Because different species live in different models of the world,
there was a discomfiting variety of real worlds, he suggested.

"Middle world is like the narrow range of the electromagnetic
spectrum that we see," he said.

"Middle world is the narrow range of reality that we judge to be
normal as opposed to the queerness that we judge to be very small or
very large."

He mused that perhaps children should be given computer games to play
with that familiarise them with quantum physics concepts.

"It would make an interesting experiment," he told the BBC News website.

ET worlds

Our brains had evolved to help us survive within the scale and orders
of magnitude within which we exist, said Professor Dawkins.

We think that rocks and crystals are solid when in fact they were
made up mostly of spaces in between atoms, he argued.

This, he said, was just the way our brains thought about things in
order to help us navigate our "middle sized" world - the medium scale
environment - a world in which we cannot see individual atoms.

Because we exist in such a limited section of the universe, and given
its enormous scale, we cannot expect to be the only organisms within
it, Professor Dawkins believes.

He concluded with the thought that if he could re-engineer his brain
in any way he would make himself a genius mathematician.

He would also want to time travel to when dinosaurs roamed the Earth.

More serious focus

Developing world economist and businesswoman Jacqueline Novogratz
brought Professor Dawkins' thinking into focus, arguing that we need
to fully engage with "developing worlds" to move away from "them and
us" thinking.

"The world is talking about global poverty and Africa in ways I have
never seen in my life," she said.

"At the same time I have a fear that the victories of G8 will see
that as our moral absolution.

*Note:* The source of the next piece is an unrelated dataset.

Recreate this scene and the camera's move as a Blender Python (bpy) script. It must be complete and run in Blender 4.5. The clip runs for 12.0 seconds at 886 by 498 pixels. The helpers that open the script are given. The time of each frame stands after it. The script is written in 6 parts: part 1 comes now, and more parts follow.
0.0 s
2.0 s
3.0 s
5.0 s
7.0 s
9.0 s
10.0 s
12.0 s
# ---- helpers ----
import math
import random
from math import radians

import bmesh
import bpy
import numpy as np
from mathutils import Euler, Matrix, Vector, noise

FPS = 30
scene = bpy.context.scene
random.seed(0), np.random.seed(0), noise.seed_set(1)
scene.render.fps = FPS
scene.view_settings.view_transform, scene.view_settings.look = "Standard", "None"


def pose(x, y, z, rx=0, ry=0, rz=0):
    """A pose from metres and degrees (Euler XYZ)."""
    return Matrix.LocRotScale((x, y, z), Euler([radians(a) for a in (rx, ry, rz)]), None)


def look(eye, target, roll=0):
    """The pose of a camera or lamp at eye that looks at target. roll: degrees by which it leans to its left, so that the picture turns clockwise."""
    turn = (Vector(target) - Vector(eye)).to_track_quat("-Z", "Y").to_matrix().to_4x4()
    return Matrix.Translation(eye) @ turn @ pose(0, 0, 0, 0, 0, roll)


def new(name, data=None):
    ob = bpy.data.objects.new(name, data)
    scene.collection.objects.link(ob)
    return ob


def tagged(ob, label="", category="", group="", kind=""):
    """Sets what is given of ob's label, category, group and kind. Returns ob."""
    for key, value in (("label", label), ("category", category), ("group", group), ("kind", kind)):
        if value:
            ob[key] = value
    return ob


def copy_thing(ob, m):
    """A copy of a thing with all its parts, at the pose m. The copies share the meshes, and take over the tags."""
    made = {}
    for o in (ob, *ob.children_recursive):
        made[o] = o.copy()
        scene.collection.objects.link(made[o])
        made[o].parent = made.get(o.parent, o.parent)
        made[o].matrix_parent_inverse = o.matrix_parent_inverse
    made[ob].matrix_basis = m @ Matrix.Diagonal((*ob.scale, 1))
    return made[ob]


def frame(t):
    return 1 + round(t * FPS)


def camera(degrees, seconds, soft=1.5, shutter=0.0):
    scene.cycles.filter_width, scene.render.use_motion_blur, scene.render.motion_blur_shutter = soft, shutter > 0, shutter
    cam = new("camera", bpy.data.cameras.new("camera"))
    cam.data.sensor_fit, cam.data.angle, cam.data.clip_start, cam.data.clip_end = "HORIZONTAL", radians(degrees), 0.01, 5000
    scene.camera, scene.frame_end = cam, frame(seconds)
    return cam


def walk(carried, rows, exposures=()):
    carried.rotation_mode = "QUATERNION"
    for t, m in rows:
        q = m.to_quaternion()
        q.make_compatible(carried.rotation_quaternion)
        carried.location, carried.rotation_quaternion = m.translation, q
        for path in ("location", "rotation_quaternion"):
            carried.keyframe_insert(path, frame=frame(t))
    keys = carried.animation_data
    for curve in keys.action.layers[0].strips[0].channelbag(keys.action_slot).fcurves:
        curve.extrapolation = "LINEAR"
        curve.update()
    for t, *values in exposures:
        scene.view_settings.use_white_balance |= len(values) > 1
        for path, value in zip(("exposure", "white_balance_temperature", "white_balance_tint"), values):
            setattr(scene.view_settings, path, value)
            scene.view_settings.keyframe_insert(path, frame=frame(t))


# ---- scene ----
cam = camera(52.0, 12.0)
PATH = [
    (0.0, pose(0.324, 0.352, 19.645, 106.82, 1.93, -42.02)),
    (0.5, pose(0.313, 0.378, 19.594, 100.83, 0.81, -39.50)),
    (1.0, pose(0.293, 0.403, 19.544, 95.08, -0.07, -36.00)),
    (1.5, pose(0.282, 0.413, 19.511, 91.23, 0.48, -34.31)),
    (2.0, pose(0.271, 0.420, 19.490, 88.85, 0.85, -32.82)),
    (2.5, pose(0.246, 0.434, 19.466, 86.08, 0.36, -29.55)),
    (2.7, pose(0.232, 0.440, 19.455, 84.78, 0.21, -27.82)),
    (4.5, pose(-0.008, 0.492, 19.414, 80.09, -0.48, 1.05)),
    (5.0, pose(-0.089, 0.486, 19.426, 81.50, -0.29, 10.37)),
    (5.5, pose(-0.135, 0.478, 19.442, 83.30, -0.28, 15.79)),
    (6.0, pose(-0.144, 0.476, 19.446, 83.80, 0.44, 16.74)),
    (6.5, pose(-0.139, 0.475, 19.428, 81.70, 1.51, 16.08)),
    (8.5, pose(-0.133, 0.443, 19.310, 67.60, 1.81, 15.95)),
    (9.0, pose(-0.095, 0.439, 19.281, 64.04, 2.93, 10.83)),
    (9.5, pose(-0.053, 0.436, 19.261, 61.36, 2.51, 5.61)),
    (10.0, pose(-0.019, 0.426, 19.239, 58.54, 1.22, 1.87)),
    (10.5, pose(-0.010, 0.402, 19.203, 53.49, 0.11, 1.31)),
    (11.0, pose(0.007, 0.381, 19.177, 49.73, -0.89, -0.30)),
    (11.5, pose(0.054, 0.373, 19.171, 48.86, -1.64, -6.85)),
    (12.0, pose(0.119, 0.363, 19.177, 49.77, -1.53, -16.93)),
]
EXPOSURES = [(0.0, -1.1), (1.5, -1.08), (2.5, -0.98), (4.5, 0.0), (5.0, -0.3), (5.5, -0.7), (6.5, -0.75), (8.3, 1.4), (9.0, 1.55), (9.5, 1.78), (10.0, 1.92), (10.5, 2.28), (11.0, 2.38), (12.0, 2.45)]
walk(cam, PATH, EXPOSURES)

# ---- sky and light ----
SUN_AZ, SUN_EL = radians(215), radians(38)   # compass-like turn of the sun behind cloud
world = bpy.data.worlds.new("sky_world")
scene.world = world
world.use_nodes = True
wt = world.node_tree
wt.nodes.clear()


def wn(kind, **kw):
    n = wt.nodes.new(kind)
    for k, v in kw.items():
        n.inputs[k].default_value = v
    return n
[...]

But that is chapter one; celebrate it,
close it and recognise we need a chapter two - a 'how to'.

"The only way to end poverty is to build viable systems on the ground
that can deliver services to the poor in ways that are sustainable," she said.

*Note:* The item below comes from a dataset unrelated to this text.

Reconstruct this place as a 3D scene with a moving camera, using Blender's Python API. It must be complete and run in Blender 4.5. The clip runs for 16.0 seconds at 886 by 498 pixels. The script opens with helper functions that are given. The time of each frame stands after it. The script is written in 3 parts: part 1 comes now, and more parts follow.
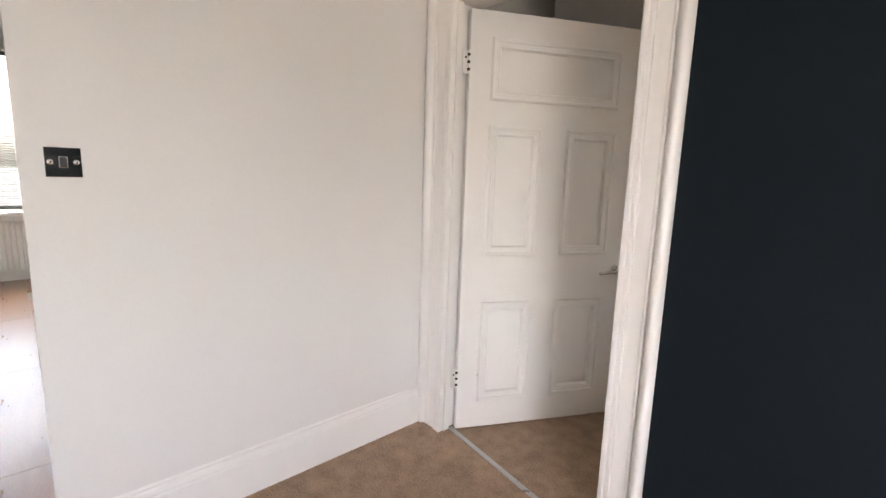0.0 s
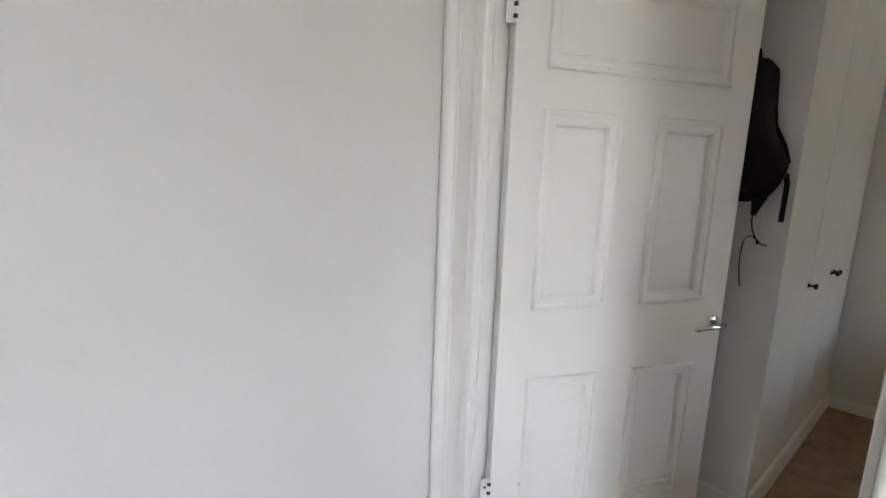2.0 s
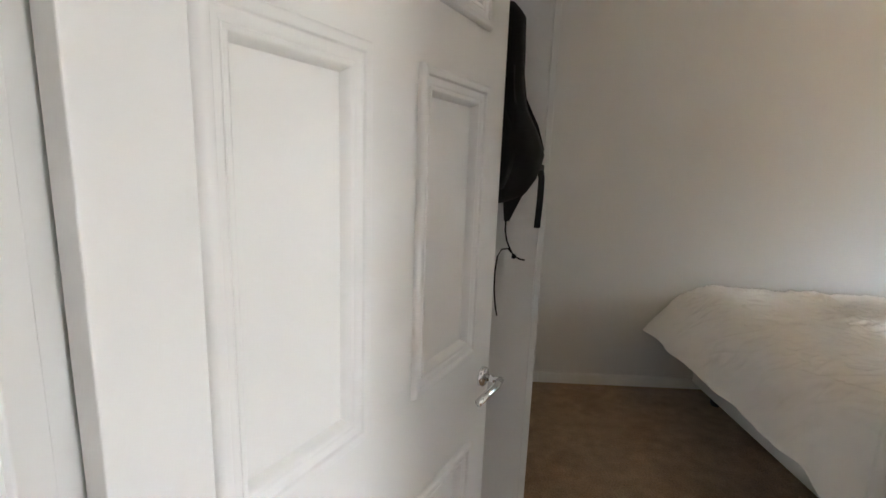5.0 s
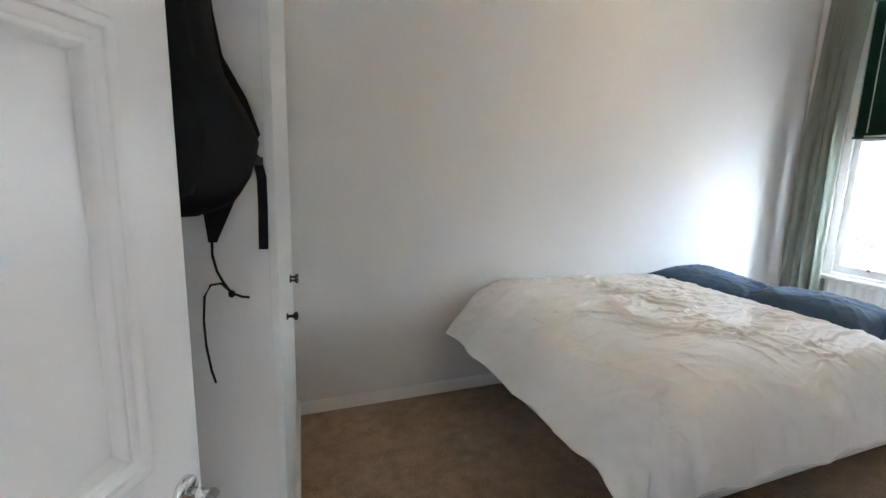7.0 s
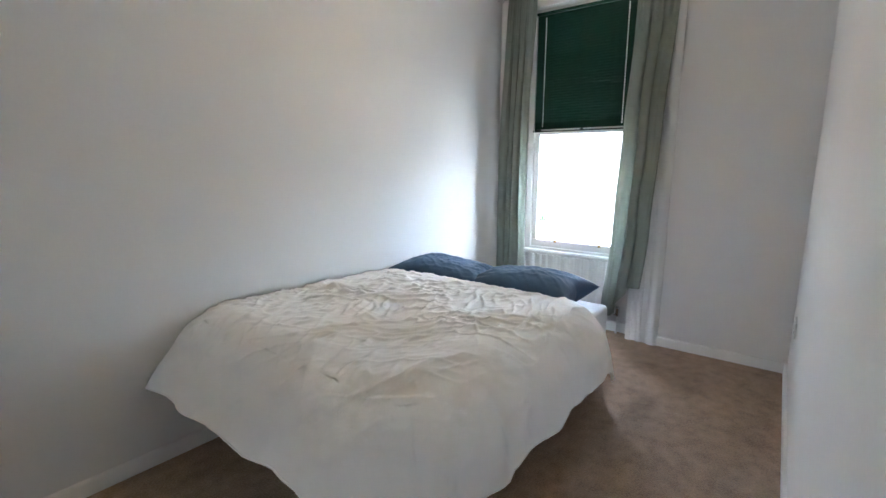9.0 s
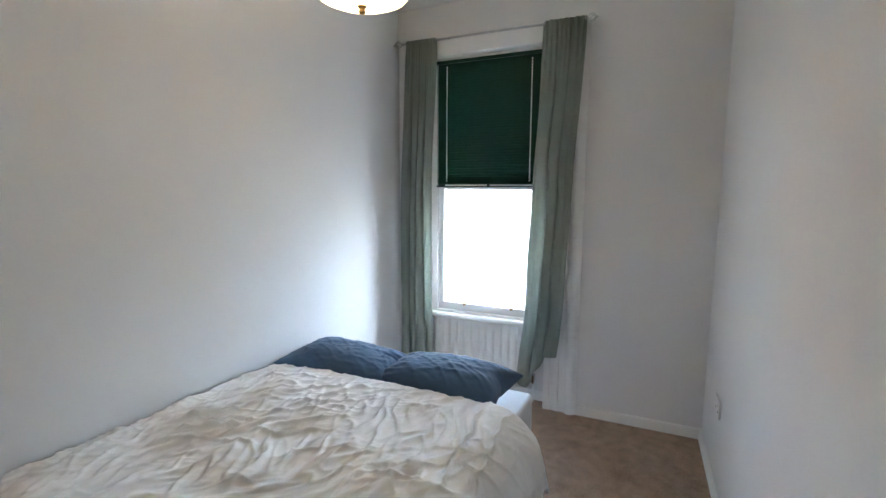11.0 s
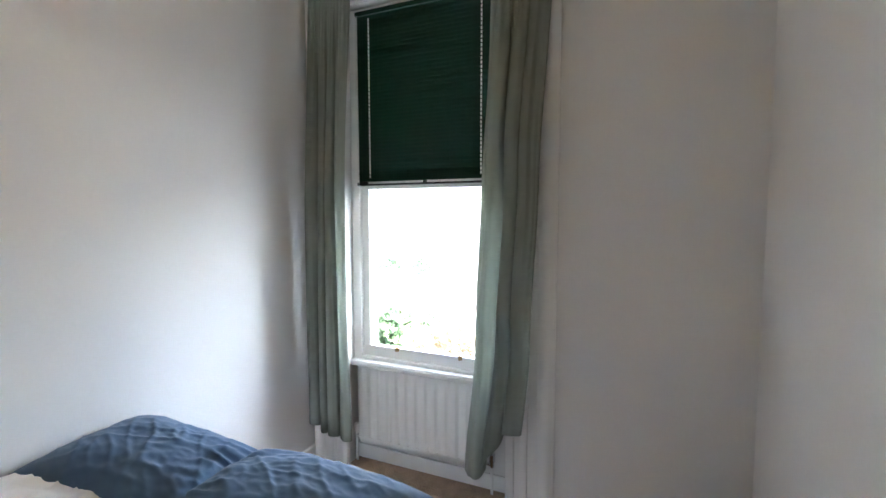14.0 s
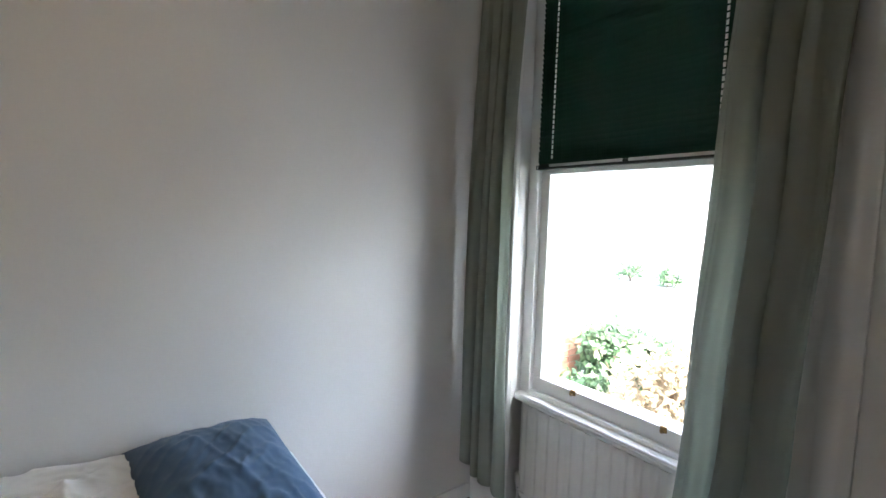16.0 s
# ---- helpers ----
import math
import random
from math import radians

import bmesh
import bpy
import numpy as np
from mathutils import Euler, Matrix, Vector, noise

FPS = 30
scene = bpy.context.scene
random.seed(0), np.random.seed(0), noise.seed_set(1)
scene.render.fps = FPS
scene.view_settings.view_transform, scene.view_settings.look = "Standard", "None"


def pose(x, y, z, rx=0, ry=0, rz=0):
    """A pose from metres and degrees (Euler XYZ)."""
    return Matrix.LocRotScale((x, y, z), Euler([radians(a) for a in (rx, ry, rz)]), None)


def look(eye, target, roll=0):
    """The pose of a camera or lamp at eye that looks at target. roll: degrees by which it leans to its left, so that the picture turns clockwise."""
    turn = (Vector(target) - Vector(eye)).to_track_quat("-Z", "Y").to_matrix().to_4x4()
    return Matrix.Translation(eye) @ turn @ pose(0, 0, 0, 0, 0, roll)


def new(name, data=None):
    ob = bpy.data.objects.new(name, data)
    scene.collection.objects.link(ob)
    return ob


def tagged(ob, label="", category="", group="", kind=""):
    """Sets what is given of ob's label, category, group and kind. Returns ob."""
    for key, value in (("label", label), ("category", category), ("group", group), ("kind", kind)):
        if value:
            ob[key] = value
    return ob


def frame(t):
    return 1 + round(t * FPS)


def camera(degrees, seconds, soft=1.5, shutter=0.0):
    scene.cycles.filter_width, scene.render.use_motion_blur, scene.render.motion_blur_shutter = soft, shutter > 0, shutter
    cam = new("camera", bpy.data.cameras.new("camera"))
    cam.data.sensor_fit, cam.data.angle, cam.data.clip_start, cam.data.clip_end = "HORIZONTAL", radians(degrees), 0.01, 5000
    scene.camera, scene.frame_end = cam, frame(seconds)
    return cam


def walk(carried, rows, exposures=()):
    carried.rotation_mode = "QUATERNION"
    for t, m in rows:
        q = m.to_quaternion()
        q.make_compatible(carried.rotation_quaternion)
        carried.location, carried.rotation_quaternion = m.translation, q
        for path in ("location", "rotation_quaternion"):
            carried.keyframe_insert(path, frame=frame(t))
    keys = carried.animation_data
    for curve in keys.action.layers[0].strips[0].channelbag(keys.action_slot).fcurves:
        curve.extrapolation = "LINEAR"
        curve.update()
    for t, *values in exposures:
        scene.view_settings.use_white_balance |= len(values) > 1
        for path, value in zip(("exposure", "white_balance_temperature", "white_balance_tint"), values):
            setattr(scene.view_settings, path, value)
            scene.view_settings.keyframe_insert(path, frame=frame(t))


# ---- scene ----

Former Afghan finance minister Ashraf Ghani added that globalisation
was "on speed" and needed real private investment and opportunities
to flourish.

"Events of 7/7 and 9/11 remind us that we do not live in three
different worlds; we live in one world."

He criticised the West for being only concerned with design issues
that affect them, and solving environmental problems for themselves.

"You are problem solvers but are not engaging in problems of
corruption," he told TED Global delegates.

"You stay away from design for developments. Your designs are
selfish; it is for your own immediate use.

"We need your imagination to be brought to bear on problems the way
meme is supposed to. It is at the intersection of ideas that new
ideas and breakthroughs occur."

More than 300 leading scientists, musicians, playwrights, as well as
technology pioneers and future thinkers have gathered for the
conference which runs from 12 to 15 July.